Auto-industry woes and fewer dealerships lead to good deals for new cars now

Last Update: 5:50 PM ET May 15, 2009

CHICAGO (MarketWatch) -- If you've been hankering for a brand-new Chrysler Sebring convertible, a Ford Fusion or even a Lexus GS450, you're sitting squarely in the driver's seat: there are unprecedented deals now that probably won't last past summer.

Hobbled by a troubled economy, a credit crunch and an excessive number of unsold cars, the auto industry is all but giving cars away. Deeply discounted prices, coupled with cash rebates, creative incentives and/or reduced-rate financing plans are creating deals in which a new car might actually be less expensive to buy than a used car.

Chrysler's and General Motors' announcements to shutter dealerships across the country further fueled the fire sales, according to industry experts. But those decisions could mean higher prices in coming years as supply tightens. Read more on car dealerships cutbacks.

"The deals are so stupendous right now," said Jack Nerad, a market analyst for Kelley Blue Book. "People waiting on the sidelines are missing opportunities to score a great deal."

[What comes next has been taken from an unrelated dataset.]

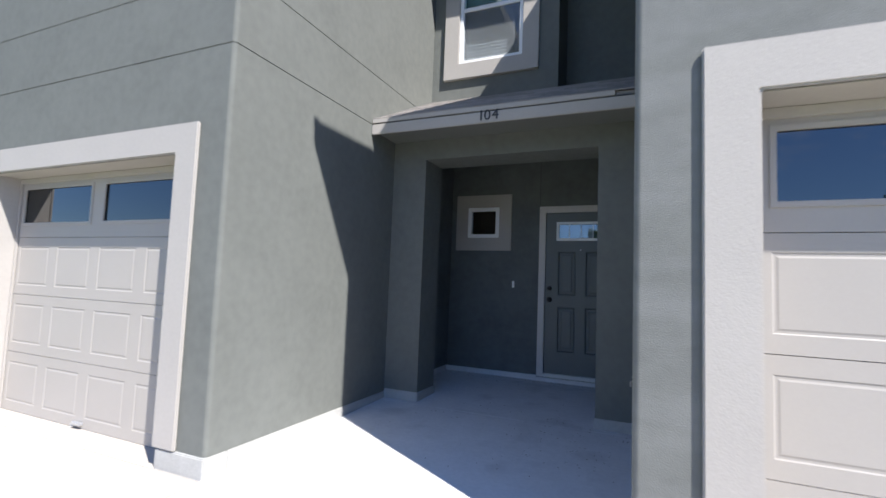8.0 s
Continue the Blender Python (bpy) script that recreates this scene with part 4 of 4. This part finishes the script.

Manufacturers have seen sales fall off as much as 40%, Nerad said, sending "incentives through the roof." "There's no shortage of vehicles," he added. "It's really a buyer's market."

That's not just limited to Chrysler and GM cars. It's across all models and manufacturers who must compete for a relatively small number of buyers.

In the last several years, dealers have been able to sell about 16 million new cars a year, said George Belch, a marketing professor at San Diego State University. That's expected to fall to slightly more than 9 million new-car sales this year.

"Now everybody is competing for 9 million buyers versus 16 million," he said. "That's how severe the reduction has been."

That breakdown has pushed Chrysler into Ch. 11 bankruptcy protection while GM is teetering on the brink of bankruptcy, scaring some consumers away from those brands.

But industry experts insist consumers can rest assured with purchases of new Chrysler or GM cars. Worries that warranties won't be honored are "a bit exaggerated" said Edmunds.com market analyst Jesse Toprak, because the companies will still be in business. Should that change in coming years, the U.S. government has said it will honor those warranties.

"That doesn't mean you'll have to go to D.C. to get your car fixed," he said. "It would probably be a seamless transition. Warranties would be one of my last worries."

He does worry about resale values of Chrysler or GM cars. "If you're one of those consumers who buy and trade in cars every two or three years, I wouldn't strongly recommend" a Chrysler or GM car.

"The resale value on those vehicles will probably be minimal and extremely volatile," he said. "Bankruptcy has an impact on brand image. But if you tend to keep your vehicle for five years or longer, you will get a lot of car for the money."

Deals won't last

These great deals won't last forever. Every carmaker is slowing production while many are closing manufacturing plants too. Pulling dealerships out of business also will constrict supply.

"These manufacturers are saying we don't need that many dealerships but we need those that are there to be strong," Belch added. The carmakers want the dealers to battle the competition, not each other.

A better balance in supply and demand will undoubtedly lead to higher prices and little room for negotiation.

"Any time you reduce the number of suppliers in the market the basic economics come to play," Belch said. "Less competition could lead to higher prices.

For now, however, consumers can price shop and negotiate for the best deals. Here are some other tips:

Be wary of extras like extended warranties and fabric protection that can add up quickly. Every dealer is going to want to maximize the sale with extras and services.

Hold off on trade-ins. If you're trading in an older car, you might want to wait a couple weeks to see if Congress passes -- and most expect it to -- the Cash for Clunkers bill that will give consumers upwards of $4,500 to trade in those old cars for a newer, more eco-friendly version.

Be sure you're old loan is paid off. If you're trading in a car that you're still paying off, the dealer typically pays off the loan for you and tacks it onto your new car loan. But Toprak said there have been incidents of dealers going out of business who have not made those payoffs, leaving the consumer with two loans. He suggests asking the dealer to cut the check on the old loan and take it to the bank yourself.